Should shareholders vote in favour, the current shareholders will retain 2.7% of the JSE listed shares of a company that is recapitalised and has a good chance of future growth. 

Should the debt for equity resolutions not be approved, Vision will have the option of exercising its right in terms of the agreed Vision Plan to conduct a debt for asset swap of all THL assets that are included in the debt package, which include all the assets in the operating businesses in South Africa as well as all shares in the operating businesses across the other jurisdictions. 

As part of a debt for asset swap, Vision will move all the operating businesses on a going-concern basis, assets and employees into new entities in which it will have 100% equity interest with no legacy obligations. Current shareholders will receive ZERO value for their shares as the THL entity will be wound down / liquidated through the Business Rescue process.

Whether shareholders support the proposed resolutions or not, the approved Vision Plan will continue to be implemented and THL operations will continue in their current guise or under new entities.

As outlined previously, Vision has no plans to dispose of any THL assets. In terms of the approved Vision Plan, the unsecured creditors will be paid R75 million by Vision. That amount is securely in a bank account and will be escrowed shortly for distribution to the unsecured creditors. 

This is a significant gesture from Vision to support the unsecured creditors, some of whom will continue to be long term suppliers of products and services to THL.

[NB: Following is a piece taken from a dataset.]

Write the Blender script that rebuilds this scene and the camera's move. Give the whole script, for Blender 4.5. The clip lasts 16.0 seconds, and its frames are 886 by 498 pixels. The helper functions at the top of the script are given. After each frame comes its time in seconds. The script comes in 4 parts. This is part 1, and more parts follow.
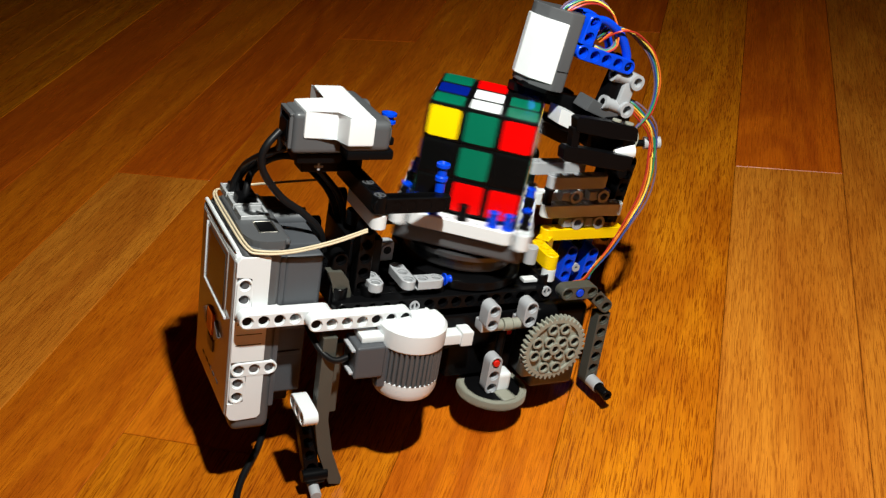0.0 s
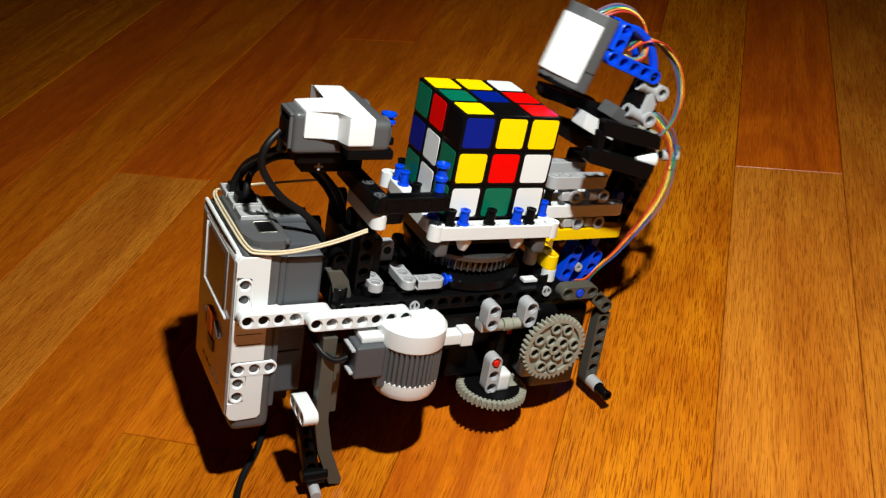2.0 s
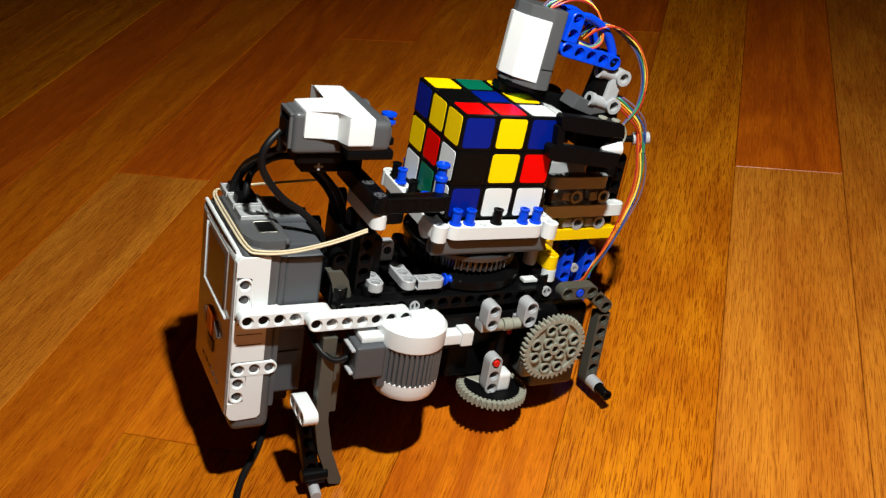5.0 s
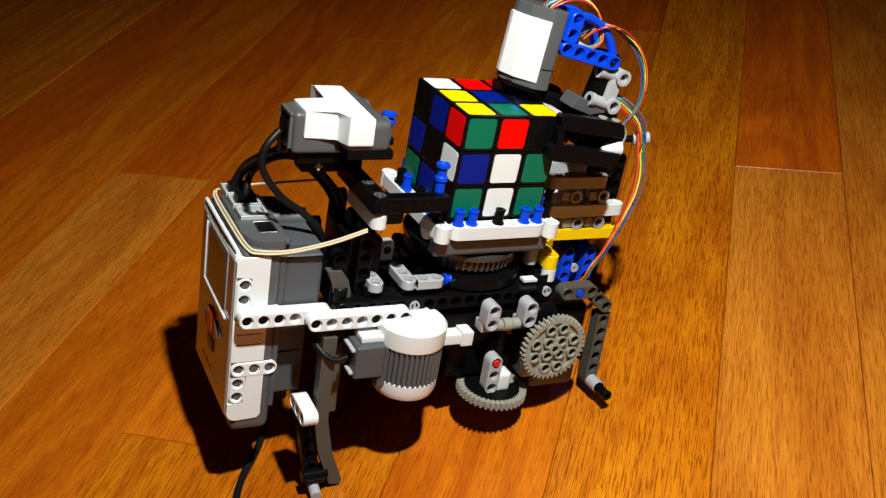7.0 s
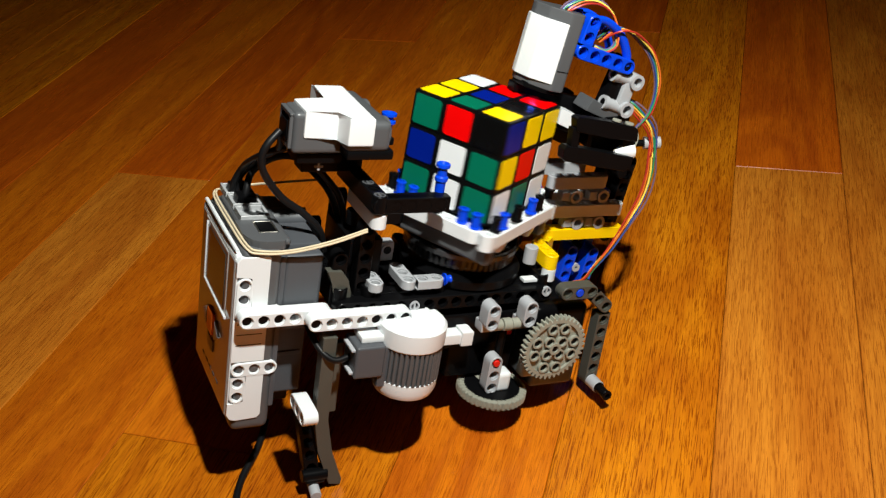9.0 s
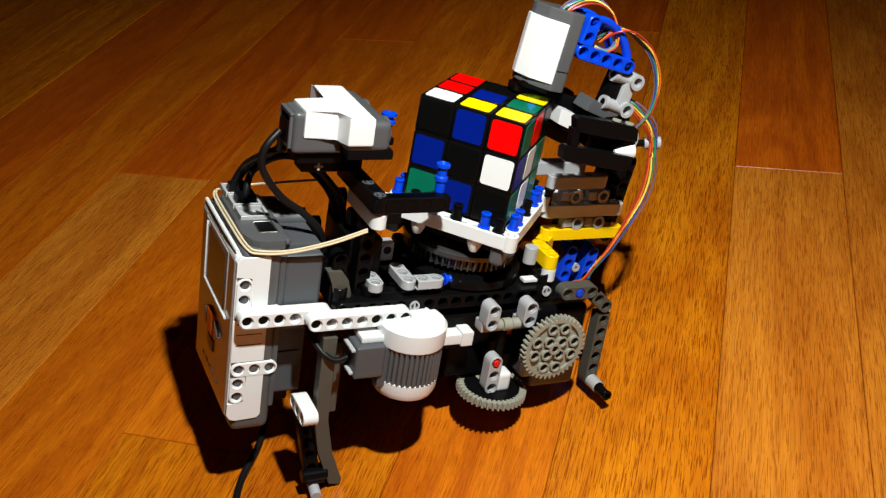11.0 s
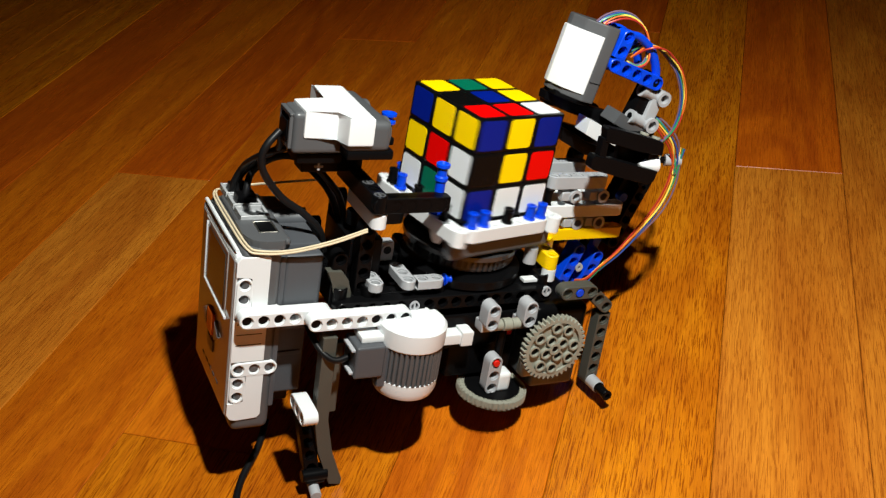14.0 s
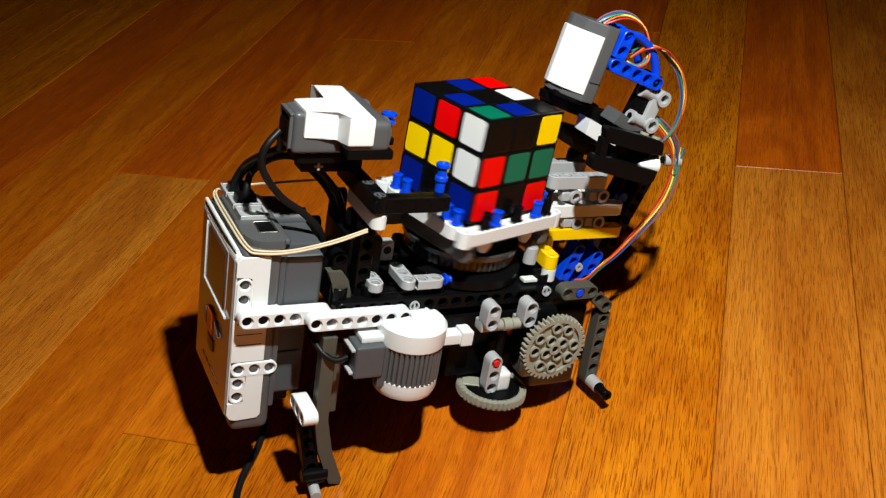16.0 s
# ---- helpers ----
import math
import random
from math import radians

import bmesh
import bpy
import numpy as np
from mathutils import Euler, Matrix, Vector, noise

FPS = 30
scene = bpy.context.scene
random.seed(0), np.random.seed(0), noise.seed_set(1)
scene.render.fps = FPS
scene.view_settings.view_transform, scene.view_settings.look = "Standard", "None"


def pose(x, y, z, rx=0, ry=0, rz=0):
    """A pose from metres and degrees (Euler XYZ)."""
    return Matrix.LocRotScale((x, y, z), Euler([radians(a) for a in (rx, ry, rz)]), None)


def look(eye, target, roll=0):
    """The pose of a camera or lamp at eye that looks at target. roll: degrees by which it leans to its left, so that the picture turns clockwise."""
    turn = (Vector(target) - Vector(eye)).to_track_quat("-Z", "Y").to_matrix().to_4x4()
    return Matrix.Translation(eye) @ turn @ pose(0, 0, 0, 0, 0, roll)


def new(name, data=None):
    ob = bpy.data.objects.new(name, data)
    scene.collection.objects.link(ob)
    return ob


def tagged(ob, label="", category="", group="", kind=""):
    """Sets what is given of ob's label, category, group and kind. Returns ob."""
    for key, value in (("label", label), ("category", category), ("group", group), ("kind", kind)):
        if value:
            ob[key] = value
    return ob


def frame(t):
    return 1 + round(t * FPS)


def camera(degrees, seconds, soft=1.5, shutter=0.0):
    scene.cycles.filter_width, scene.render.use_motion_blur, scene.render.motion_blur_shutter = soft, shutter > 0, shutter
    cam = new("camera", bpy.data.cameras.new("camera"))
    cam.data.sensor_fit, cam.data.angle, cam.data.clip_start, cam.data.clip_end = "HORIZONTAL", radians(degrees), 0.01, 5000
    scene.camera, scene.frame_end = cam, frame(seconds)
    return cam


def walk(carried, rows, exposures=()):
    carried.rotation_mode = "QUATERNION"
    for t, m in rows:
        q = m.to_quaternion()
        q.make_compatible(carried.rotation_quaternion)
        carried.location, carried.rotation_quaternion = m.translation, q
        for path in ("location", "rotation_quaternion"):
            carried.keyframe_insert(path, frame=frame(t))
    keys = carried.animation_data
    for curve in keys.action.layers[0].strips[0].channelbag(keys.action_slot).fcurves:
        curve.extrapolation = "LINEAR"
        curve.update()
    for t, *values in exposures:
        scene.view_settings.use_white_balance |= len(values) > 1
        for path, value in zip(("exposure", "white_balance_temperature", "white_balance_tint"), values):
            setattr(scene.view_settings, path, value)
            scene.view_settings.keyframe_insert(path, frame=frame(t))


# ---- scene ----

As part of the future vision for THL, the Vision shareholders, who are all successful entrepreneurs, have met with, amongst others, the South African government, the Premier of KZN, the Mozambican Prime Minister, various other Mozambican ministers, the Zimbabwean government as well as IGEPE, the Mozambican Sovereign Fund that already owns ~15% of THL’s Mozambique operations.

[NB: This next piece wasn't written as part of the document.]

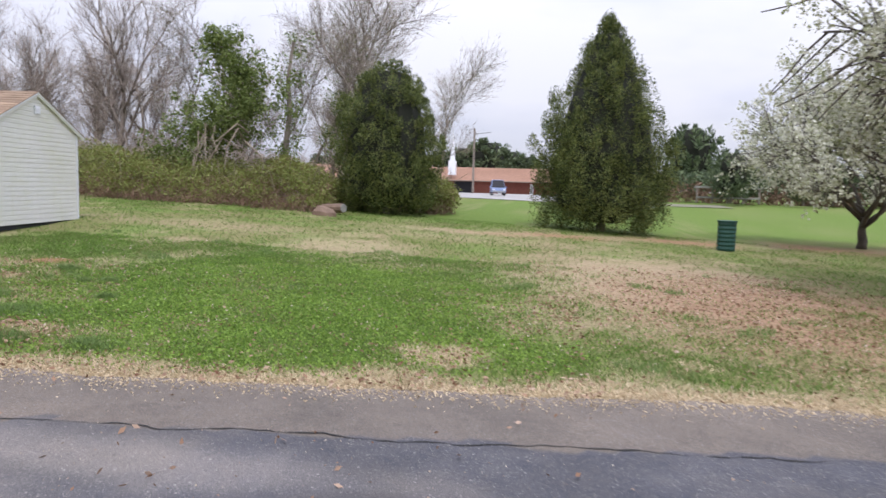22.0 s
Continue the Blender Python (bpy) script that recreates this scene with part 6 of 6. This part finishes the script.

THL is a major and responsible corporate citizen in all its jurisdiction. It is a significant regional tax contributor. In Mozambique and Zimbabwe, THL is the largest private sector employer and the second largest employer after government.

The sugar industry in all THL jurisdictions is regulated, consumes substantial water and owns large tracts of productive land. Vision has observed how much the historical regulatory and general stakeholder misalignment has been costly to the industry and to THL in particular. 

Therefore, as part of its stated strategy of ensuring long-term strategic and economic alignment across all jurisdictions, Vision has been actively engaging regulators as well as the DFI’s, statutory asset managers and the regional Sovereign Funds to consider co-investing in THL as the preeminent SADC and African sugar group. 

Vision values DFIs, statutory asset managers and Sovereign Funds as potential key strategic partners for THL and is convinced that all these statutory entities, should they decide to invest in the “new” THL, will add tremendous value as has already been demonstrated by IDC’s provision of a working capital facility for THL during the Business Rescue process. 

That facility gave the company and its thousands of stakeholders (staff as well as large and small-scale sugarcane growers) a vital lifeline which was vital for the survival of THL.

Vision has ambitious and well researched plans for THL, including diversification and expansion into energy (Ethanol & Electricity from bagasse) to help alleviate the energy supply and costs in the region.

These plans include overall yield improvements and will lead to growth of area under sugarcane and the creation of sustainable jobs.

With Africa still being a nett importer of sugar, Vision is also looking at the potential of new capacity and capability in suitable jurisdictions that have substantial markets and supply deficits.

Vision is long term investor and is committed to creating more sustainable jobs and empowering small-scale sugarcane growers across the regions it operates in.

We are looking forward to the vote by the current shareholders on Thursday 8 August as the penultimate milestone ahead of THL exiting the Business Rescue process soon. 

Vision is confident that the current shareholders will vote in favour of the debt for equity swap resolutions so that THL can remain listed and be taken out of Business Rescue. This will provide stability to the industry across the region plus as well as all those whose livelihoods are dependent on a successful THL and, importantly, finally return to the company to being the preeminent sugar group across the region.

THL, its associates, sugarcane growers as well as suppliers are all the owed the chance to protect and preserve this historic sugar company. Vision is looking forward to facilitating the business turnaround of this iconic sugar group and its brands.